Он нагнулся над нею и поцеловал ее в лоб.
– Бедная, – снисходительно выговорил он, – ты не привыкла к таким шумным приемам.
– Привыкну, – прошептала она и опять закрыла глаза.
В этом слове "привыкну" он не почувствовал иронии. Ему хотелось верить, что в его жене, после недавней бурной сцены, произошла благодатная реакция.
"Она умна, – думал он, – и должна была кончить этим".
– Тебя гости не беспокоят… из залы?
– Нисколько.
– Засиживаться они не будут.
– Пускай играют, – выговорила она таким тоном, что Александр Ильич вышел совершенно довольный ею.
XV
Поезд подходил к Петербургу. В отделении вагона первого класса Антонина Сергеевна ехала одна. Муж ее любил вагоны с креслами. Она проснулась еще до света. И мысль о скором свидании с детьми заставила ее подняться с трипового дивана.

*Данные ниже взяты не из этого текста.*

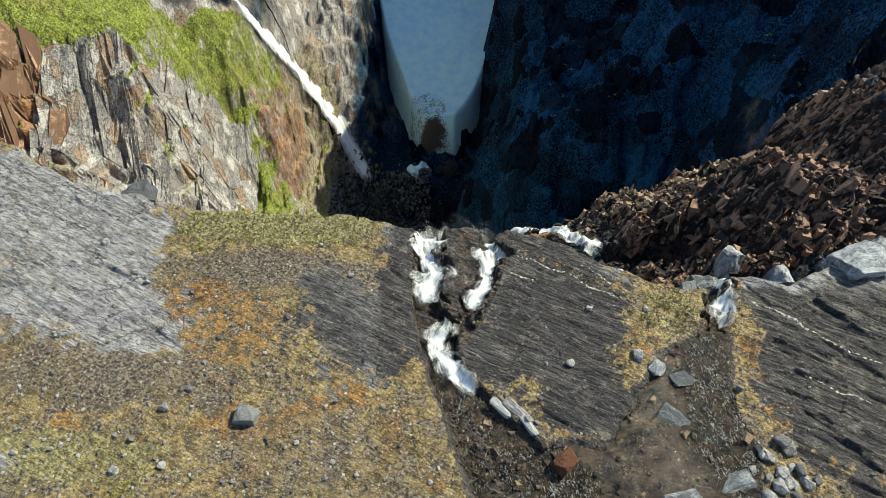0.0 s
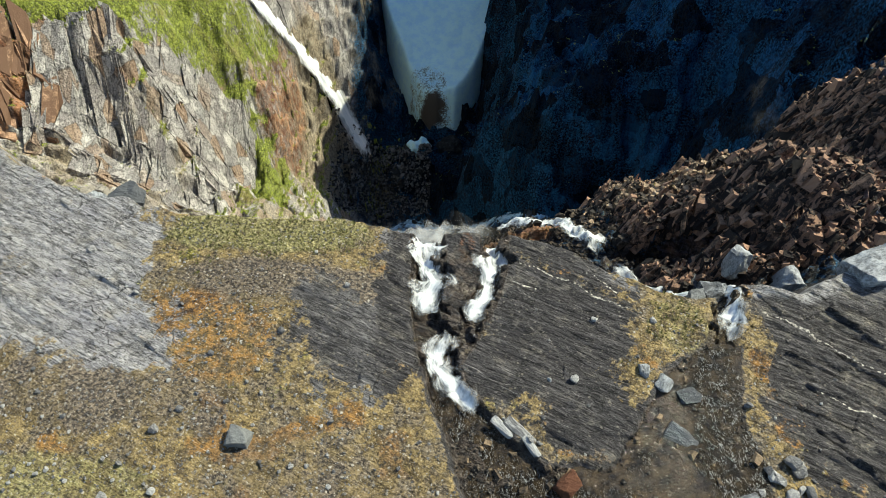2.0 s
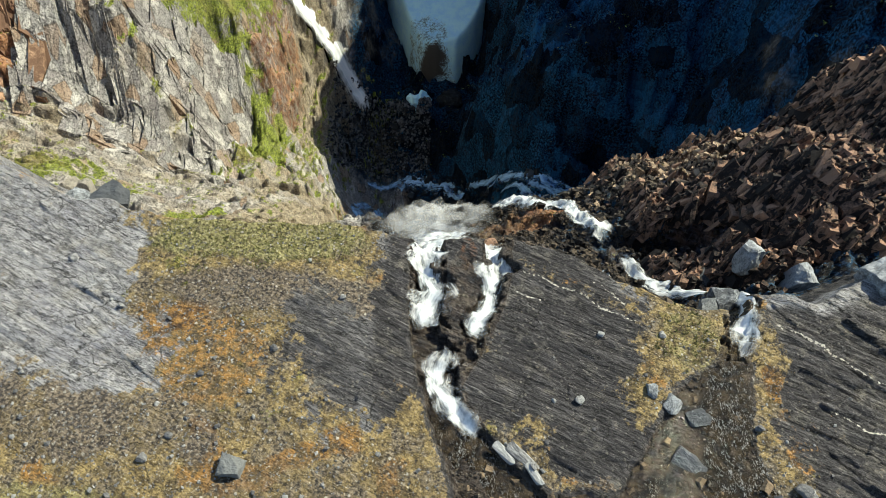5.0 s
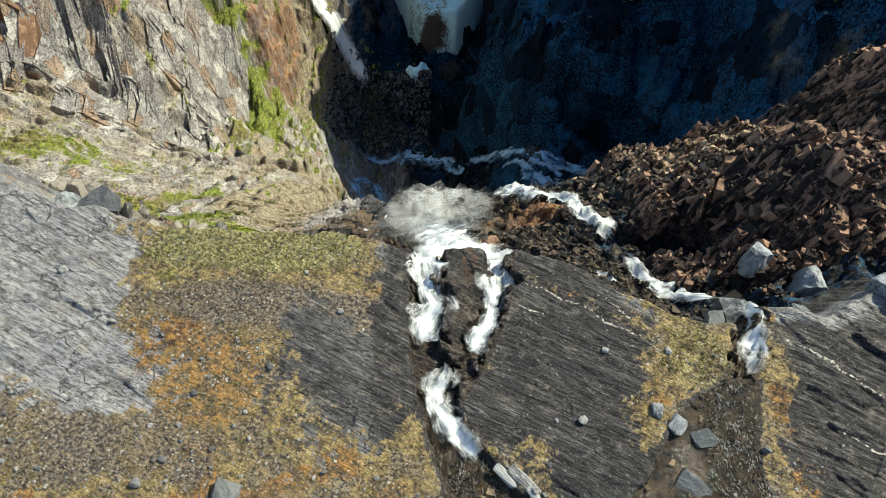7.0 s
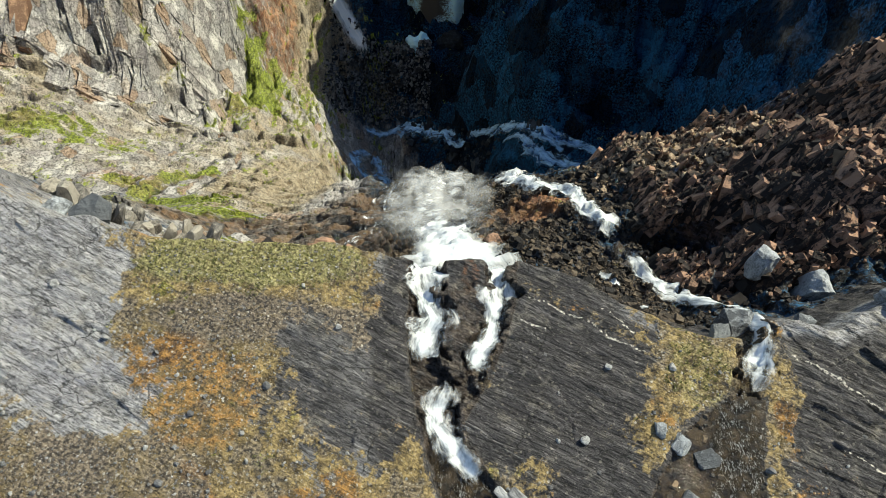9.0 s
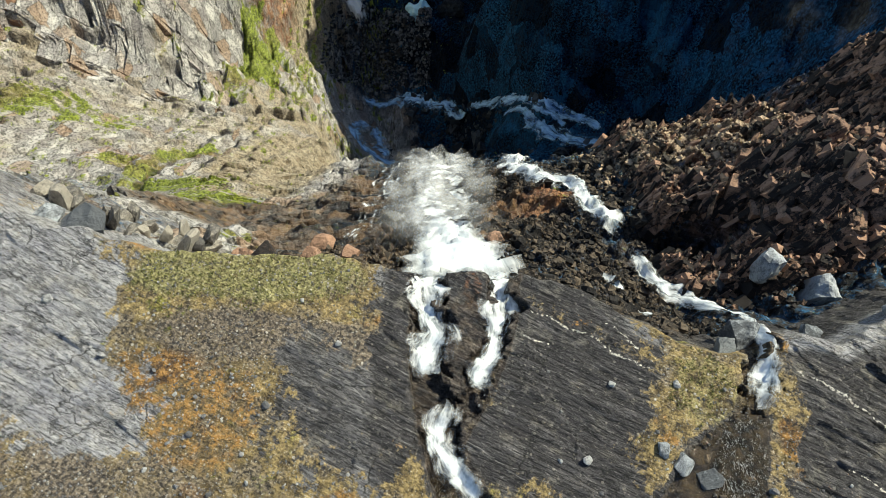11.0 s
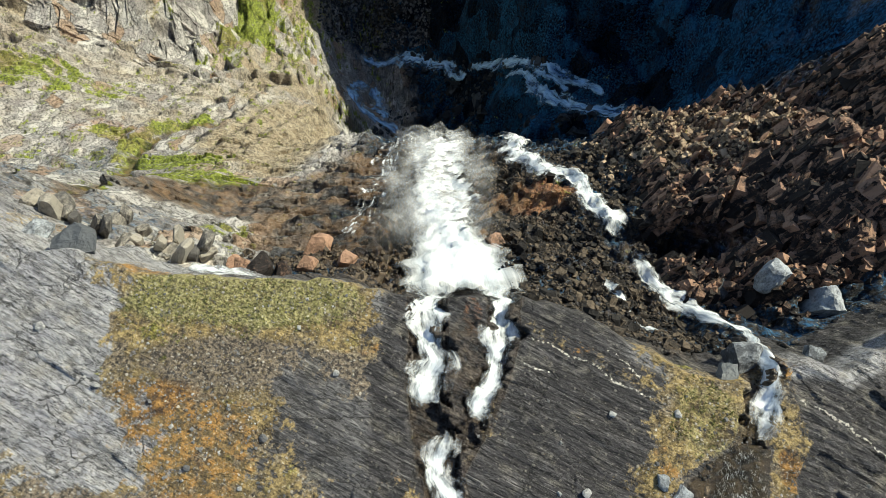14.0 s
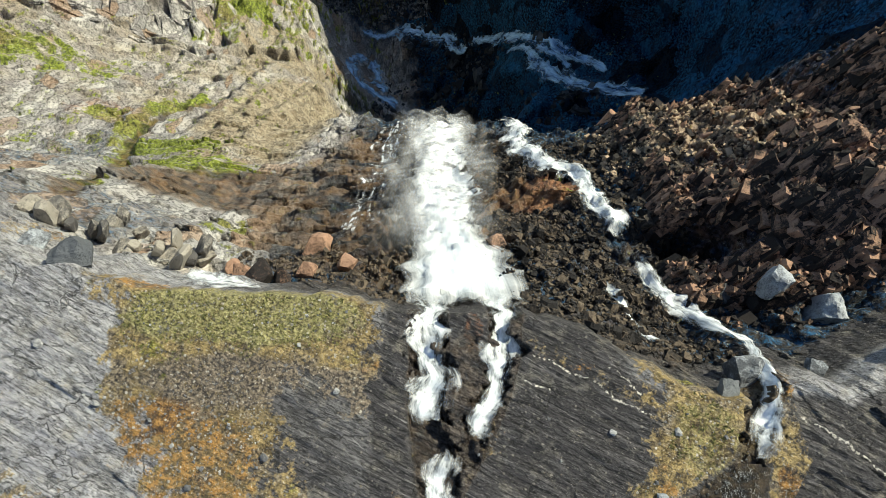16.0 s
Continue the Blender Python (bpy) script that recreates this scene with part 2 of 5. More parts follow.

Еще каких-нибудь два-три часа – и она увидит на вокзале Сережу. Он уже большой мальчик, носит треугольную шляпу. Лили не пустят… У них теперь поветрие "свинки" – неизбежная институтская болезнь. Она недавно только оправилась.
Но отчего же в ней нет захватывающей радости?.. Скорее тревога, точно она ждет какой-нибудь беды. Эта поездка случилась ведь гораздо раньше, чем она рассчитывала в начале зимы.
Да; но так понадобилось Александру Ильичу. Он, по утверждении в должности, – ей известно, как он трусил, что его не утвердят, – на радостях решил тотчас же ехать "представляться".
Ей он предложил сопровождать его, повидаться с детьми, с матерью, сестрой, кузиной. В доме кузины, княгини Мухояровой, они и остановятся. Нашлась целая квартира с мебелью, над бельэтажем.
Этой поездке она очень обрадовалась; а теперь вот сидит в полутьме зимнего хмурого рассвета, тревожная и недоумевающая. Она видит вперед, с какими людьми, в каких разговорах она проведет целый месяц. И в кузине она не найдет уже прежней своей Жени, с которой переписывалась годами, – чуткой, способной сочувствовать всем ее заветным идеям и стремлениям. Главный нерв ее души точно оборвался. Все идет мимо ее воли, и она ничего не может ни остановить, ни изменить. Тот человек, кому она отдала всю себя, потому что уверовала в него и через него поняла смысл жизни, "едет в другом вагоне". Это сравнение пришло ей еще вчера, когда она очутилась одна в своем отделении и заперла изнутри дверку. Один поезд мчит их, но едет он, а она только при нем, как какой-то ненужный придаток…
Когда свету прибавилось, она занялась своим туалетом: поправила прическу, освежила голову одеколоном, уложила опять свои вещи в дорожный мешок и сидела у полузаиндевелого окна.
К ней постучались на станции, где последний буфет. Лакей-татарин ей принес чаю, – прислал его Александр Ильич.
Муж перед отъездом был к ней особенно внимателен, с каким-то новым оттенком уклончивой снисходительности, точно он хочет показать ей, что считает ее достойною сожаления истеричною женщиной, с которою он не может уже ставить себя на одну доску.
Вот и Петербург. Поезд замедлил ход, вошел под навес… В вагон ворвались несколько артельщиков.
На платформе ее обняла кузина.
– Жени!.. Милая!..
Жени, в бархатной шубке, с накладкой завитых волос, в открытой шляпе; на вид еще очень молодая, с запахом пудры. Но, обнимая ее, Антонина Сергеевна не чувствовала своей прежней кузины.
Сережа, в шинели с бобрами и треугольной шляпе, бросился сначала к отцу. У нее он поцеловал руку и все тыкал ее своей треуголкой.